The recommended shift towards electrification puts even more pressure on an electricity system that has proven incredibly vulnerable to geopolitical uncertainties. The report explained: 

“The electricity system will become even more important as the rest of the economy electrifies and so needs to be underpinned by a new strategic energy reserve. The energy system has proven to be vulnerable to price shocks such as that caused by Russia’s illegal invasion of Ukraine. Part of the reason it was so exposed was because it did not have adequate gas reserves that could be used to mitigate the impact of the shock.
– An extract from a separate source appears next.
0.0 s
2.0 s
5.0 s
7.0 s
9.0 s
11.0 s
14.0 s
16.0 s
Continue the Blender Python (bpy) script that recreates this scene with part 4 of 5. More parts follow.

Government should establish a reserve of energy that can be released into the market to generate electricity in order to mitigate the effect of price shocks in the future.” 

It recommended legislation be introduced to give the secretary of state powers to establish and control this strategic reserve and that the government take action to develop a reserve that could be used to generate 25TWh of electricity in 2040 and to maintain it at this level after that. 

The NIC’s modelling suggests that, by 2035, 60GW of short-term flexible capacity will be needed to provide a low-cost electricity system, a massive increase from the roughly 15GW currently online. 30TWh of longer-term persistent flexible generation will also be needed to manage the potential for prolonged shortfalls during winters that are colder and less windy than average. 

It anticipates that this flexible capacity will be best supplied by a mix of hydrogen fired generation and gas generation with carbon capture and storage – however it recommended that unabated gas fired generation should be phased out to less than two per cent of electricity by 2035. At least eight TWh of hydrogen storage capacity will be needed to achieve this and the commission recommended government put in place a business model to support hydrogen fired generation.